La melanzana di David
Incontro David (David D’Amore) dopo qualche anno che non ci si vedeva.
Oggi capisco che quella che sembrava una forma di contestazione formale era una visione del futuro.
Ricordiamo brevemente i vecchi tempi e ci proiettiamo sull’oggi. Anzi, verso il domani.
D. Il nudo continua ad essere al centro delle tue opere. Perché la scelta dominante e quasi ossessiva di figure, diciamo, svestite?
R.Credo che rappresentando il corpo si possa lavorare sulla mente. Il corpo come mezzo per scavare nel profondo a patto che il profondo esista. Il richiamo del corpo è sempre irresistibile, i tramonti possono essere stupendi, una notte stellata può essere molto romantica, ma vuoi mettere un bel paio di chiappe?
D. La tua produzione artistica è enorme. Disegni, incisioni, dipinti, fotografie, musica. Da cosa nasce l’esigenza di creare così tanto materiale?
R. Per uno che non sa fare niente l’arte era l’unico mezzo per passare il tempo. In genere le idee più brillanti mi vengono quando, in sella al mio motorino, percorro le strade di campagna in cerca di una grotta in cui infilarmi per qualche ora.
D. Sembra quasi che tu voglia, nei tuoi lavori, confermare una sorta di nichilismo dell’essere umano, enfatizzando l’inutilità della ripetitività.
R. Non sono un misantropo, in me, purtroppo, è più presente il vizio della filantropia.
D. Non credi che la misantropia sia una sorta di ispirazione per un Artista? Eppure l’arte dovrebbe essere fruita dalla gente, da un pubblico. Non è un controsenso?
R. Siamo esseri fallibili e soprattutto volubili. A causa delle nostre altalenanti vicende quotidiane un giorno siamo fieri filantropi e il giorno dopo siamo misantropi convinti. In genere negli artisti subentra la misantropia quando si è incompresi o sottovalutati.

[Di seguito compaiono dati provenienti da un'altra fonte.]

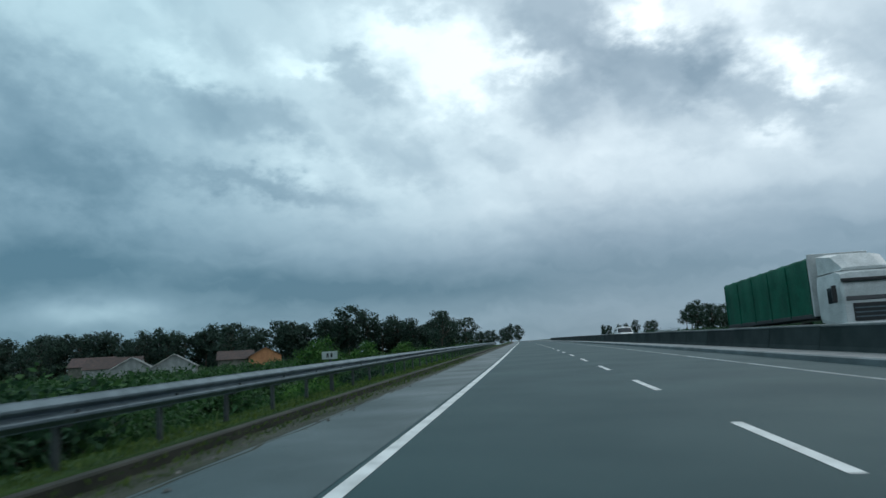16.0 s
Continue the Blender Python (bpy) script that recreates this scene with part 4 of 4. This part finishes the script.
def window_part(parent, x, z, w, h, y, mat="dark_glass", frame_mat="wood"):
    win = new("window")
    win.parent = parent
    bm = bmesh.new()
    for x0, x1, z0, z1 in ((x - w / 2 - 0.06, x + w / 2 + 0.06, z - 0.06, z), (x - w / 2 - 0.06, x + w / 2 + 0.06, z + h, z + h + 0.06),
                           (x - w / 2 - 0.06, x - w / 2, z, z + h), (x + w / 2, x + w / 2 + 0.06, z, z + h), (x - 0.025, x + 0.025, z, z + h)):
        box(bm, x0, x1, y - 0.05, y - 0.003, z0, z1)
    part("frame", bm, M[frame_mat], win)
    bm = bmesh.new()
    box(bm, x - w / 2, x + w / 2, y - 0.03, y - 0.006, z, z + h)
    part("pane", bm, M[mat], win)
    return win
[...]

D. Tu utilizzi il corpo come un contenitore, un oggetto, e lo associ sempre ad oggetti esterni a lui, come se volessi mettere in risalto la incomunicabilità delle due realtà. Questo genera una sensazione di violenza estetica, blasfema, ma con un obiettivo poetico.
R. Sono un pessimo esempio per le nuove generazioni, lo ammetto. Nella prossima vita giuro che dipingerò solo prati in fiore e fotograferò esclusivamente località sciistiche con annessi impianti di risalita. Il termine che hai coniato, ”blasfemia poetica”, mi piace, potrebbe essere il titolo della mia prossima fotografia.
D. Ho visto che spesso nelle tue opere compare l’immagine di una melanzana, o cucita o dipinta. Perché hai scelto proprio quell’ortaggio?
R. Ho scelto la melanzana per motivi estetici, non filosofici o esoterici. I riflessi sul corpo liscio di una melanzana sono fantastici da dipingere e anche da fotografare. Una mia foto del 1998, intitolata “Dissidente”, rappresenta una melanzana con un profondo taglio ricucito chirurgicamente.
D. Ti sei sentito o ti senti influenzato da alcuni artisti, da alcuni autori, anche letterari, nel tuo modo di produrre?
R. L’espressionismo nordico mi ha molto attratto, ma troppe sono le cose che mi affascinano, potrei fare un elenco infinito di pittori, musicisti, registi, scrittori e fotografi importanti per la mia crescita artistica. Tra i pittori al momento ammiro il Guariento e Dierick Bouts.
D. Esiste un modus operandi di procedere per costruire e dare vita alle tue opere?
R. Durante il giorno ho delle vere e proprie visioni ad occhi aperti. Subito corro nel mio studio, ricreo la scena che ho visto e la fotografo. La foto rappresenta una sorta di appunto sul quale posso poi lavorare di nuovo per migliorarla.
D.Che rapporto hai con le tue opere una volta create?”
R.Il rapporto con le mie opere è difficile, a volte arrivo a odiarle.
D. Credi nell’uomo?
R. Ci vorrebbero cento vite per tentare di decifrare la natura umana. Io di vita ne ho solo una e cerco di dedicarla a cose più elementari e piacevoli.
D. C’è qualcosa che non hai ancora fatto e che ti piacerebbe fare?
R. Mi piacerebbe essere un artista ricco e famoso, possibilmente senza vocazione, che dipinge, suona o fotografa solo per il mercato.
D. L’amore è sopravvalutato?
R. Si, come tutti i vizi e le perversioni.
D. La morte è qualcosa di liberatorio?
R. Se tutto va bene, a noi umani ci attende l’inferno.